Che differenza c’è fra te e uno come Larry Gagosian? 
«Lui è il Duveen del nostro tempo (il grande mercante inglese dei primi ’900, nda) io il Mr. Nessuno, che però verrà magari ricordato fuori del nostro tempo (speriamo) per le sue intuizioni non ortodosse». 

A cosa ti è servita l’arte? 
«A non deprimermi. L’arte è il miglior antidepressivo che esista (come dice il mio amico antiquario Fabrizio Moretti). Se i giovani lo capissero si aprirebbero a questo tipo di emozioni e starebbero meglio». 

Di cosa sei grato? 
«Di aver potuto fare un lavoro dove non si fatica per nulla e si è pure pagati bene. È quasi scandaloso». 

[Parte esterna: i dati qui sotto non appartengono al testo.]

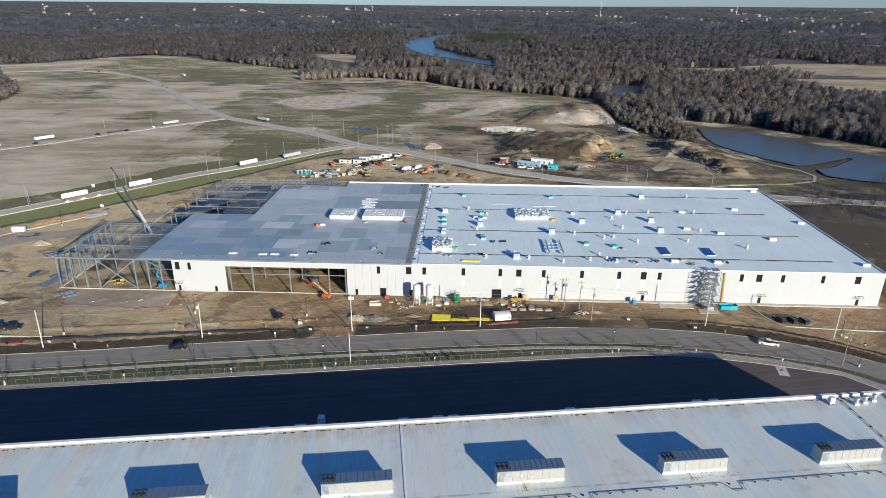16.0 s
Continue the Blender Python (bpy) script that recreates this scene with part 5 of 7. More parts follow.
skip(197.3, -4.4, 3, M_cyan, "turquoise open rubbish skip under a yellow chute")
solo("timber_stack", MB().box(189.6, 191.8, -6.2, -4.9, 0.1, 1.4, ch=0.05), M_wood, "stack of pale timber beside a scaffold", "timber stack")
solo("slab", MB().box(174.0, 185.6, -4.8, -1.65, -0.2, 0.12), M_concrete, "pale concrete landing slab by the wall", "slab", kind="structure")
solo("slab", MB().box(186.6, 193.4, -8.6, -5.4, -0.2, 0.10), M_concrete, "pale concrete landing slab by a scaffold", "slab", kind="structure")
for x in (126.6, 137.2):
    solo("timber_shutter", MB().box(x, x + 0.12, -1.9, -1.75, 0.32, 2.4).box(x + 0.5, x + 0.62, -1.9, -1.75, 0.32, 2.4).box(x - 0.4, x + 1.6, -1.75, -1.68, 0.33, 2.3), M_wood, "pale plywood sheet leaning on the apron", "plywood", "plywood sheets")
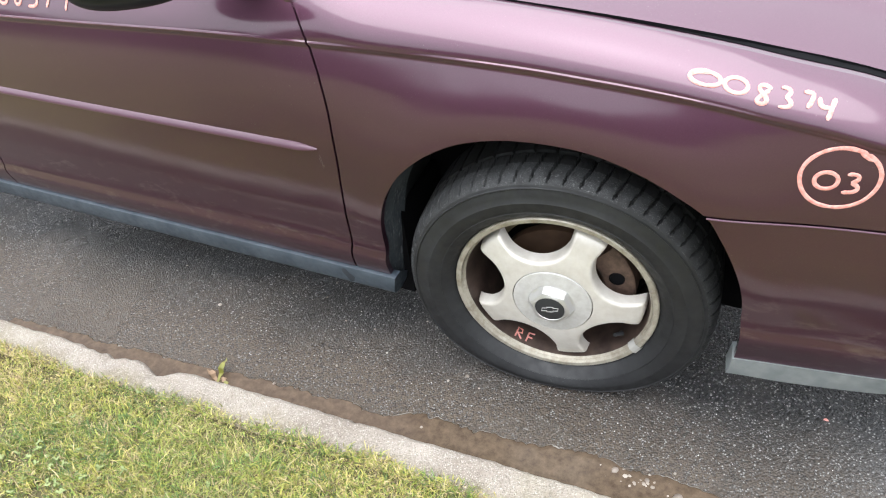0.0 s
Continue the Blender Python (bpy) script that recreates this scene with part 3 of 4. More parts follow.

Sei più collezionista o mercante? 
«Purtroppo più collezionista. Sedermi in poltrona e guardare il mio Picasso mi dà più soddisfazione che contare soldi». 

Oggi la tua attenzione spazia attraverso epoche diversissime, l’arte contemporanea t’interessa meno? 
«Mi sono un po’ stufato di questa mania che un’epoca debba prevalere sulle altre. Ogni epoca ha bisogno e diritto di esprimersi. A me interessa questo. Non importa di quale epoca l’arte sia».